Once my biggest challenge was making the 4X100 relay team. Other challenges? Stop smoking, date a guy who works for a living, date a guy who doesn’t lie.
Cough without peeing myself.
My daughter the other day told me that some classmates – girls – had taken it upon themselves to inform her (often) when she was being “a spaz”.
Biggest challenge ever? Stop myself from driving to school to tell these girls that maybe they’d fooled everybody else (what smart sweet girls), but I was on to them.
My kids aren’t perfect examples of respectable behaviour. My daughter’s impatience is what led to this label that, I discovered, she has been carrying for months. By the last few days of school, she was beyond weary. She was done.
She is moving schools with some other classmates. She told me she conducted a survey these last few days of Who Will Miss Me and Who Won’t Miss Me.
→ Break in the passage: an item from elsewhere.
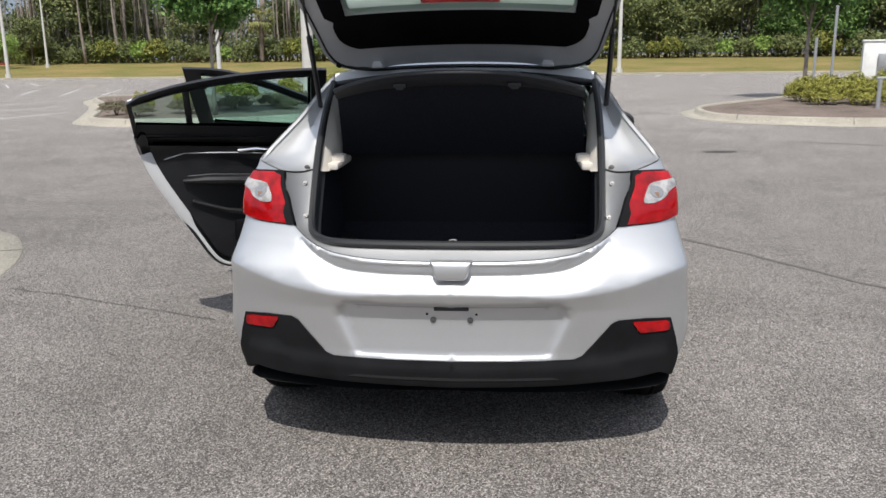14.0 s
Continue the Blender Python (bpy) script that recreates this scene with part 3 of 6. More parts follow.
deep_woods("closed dark undergrowth at the foot of the woods", 8, thicket_fill(rw, 42000, -74, 70, 2.6), 0.17, M_LEAF_OLIVE, [(rw.uniform(96, 110), rw.uniform(-70, 66), rw.uniform(6, 13), rw.uniform(0.05, 0.12)) for i in range(120)])
line_spots = []
for i in range(560):
    a, d = radians(rw.uniform(24, 96)), rw.uniform(134, 150)
    top = 8.6 + 3.0 * noise.noise((a * 9, 3.1, 0)) + 1.6 * noise.noise((a * 31, 1.1, 0))
    line_spots.append(np.array((d * math.cos(a), d * math.sin(a) - 4, rw.uniform(0.2, 1.0) * top)) + rw.normal(0, 1, (45, 3)) * (1.6, 1.6, 0.8))
deep_woods("far dark treeline beyond the white building", 9, np.concatenate(line_spots).tolist(), 0.34, M_LEAF_PINE, [(132 * math.cos(radians(w)), 132 * math.sin(radians(w)) - 4, rw.uniform(5, 9), 0.1) for w in range(26, 94, 2)])

# undergrowth along the foot of the woods
UNDER = [shrub_mesh("foliage", 81, 3.4, 3.0, 2.5, 2300, 0.14, M_LEAF_OLIVE), shrub_mesh("foliage", 82, 3.2, 3.0, 2.3, 2300, 0.14, M_LEAF_SPRING), shrub_mesh("foliage", 83, 3.6, 3.0, 2.7, 2300, 0.14, M_LEAF_HEDGE)]
USTEM = stems_mesh(9, 2.6, 2.0, 6)
for i in range(62):
    y = -64 + i * 1.95 + rng.uniform(-0.5, 0.5)
    x = 89.5 + rng.uniform(-1.2, 1.5)
    shrub("thicket", "thick wild shrub at the foot of the woods", (x, y, bank(x, y) - 0.05), UNDER[int(rng.choice([0, 0, 1, 2]))], USTEM, rng.uniform(0, 360), rng.uniform(0.75, 1.15), "undergrowth")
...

I found this sheet as I went through her stack of papers the days following June 29. There were columns she had not shared with me, such as Who Will Sort Of Miss Me and Who Says They Will Miss Me But Actually Won’t.
Both columns had the names of two girls I thought to be her good friends. My daughter told me that as school wound down, these girls had told her she budded into their lives too much when they didn’t want her there. I asked her: How did you feel about that? She said she was happy for summer to come.
There was another column: Who Says They Won’t Miss Me But They Actually Will. She had written a boy’s name, one we had heard many times throughout the year.
“He says he won’t miss me,” she said to me, giggling, “but I know he will.”
This is my view as I watch three boys in my son’s class write their Father’s Day poems:
Really short hair, short hair and long hair. I noticed the boys in the class are all, coincidentally, seated by hair lengths. My son is part of the long hairs.
I volunteer at the school. I enjoy it. I have never volunteered in my life – ok, that short stint at the Humane Society where I pet cats and cried so much, I had to stop after three visits. This has been my taste of doing something because I only want to. I don’t have to, I sort of need to but most of all I want to.
I worked closely with my son’s teacher this year and I am very fortunate to have had this opportunity. I helped the kids write. It has been most satisfying.
I was able to volunteer at my daughter’s school as well. Her teacher is a wonderful man. My kids have been very lucky this year, and in turn, so have I. As the end of the school year approaches I am sad but also sort of relieved.
I am sort of relieved because it is tough being a volunteer. Mostly because I am never completely comfortable. While my job may be easily defined for that specific purpose, my role is vast and I need to find my way through with few guidelines (I have no union). I often feel that when a person at the school fails to look happy to see me that I have stepped across a line somehow. It is my compulsion to second guess myself maybe.
I do feel down some days, if there has been a slight or a moment of awkwardness or a fit of quick anger that I have tamped down.
So I think of a moment, like the one of the boys above. Those heads down as they work quietly, tongues sticking out or legs fiddling beneath the table. It is worth it – those uneasy moments – because the good moments are startling in their delight.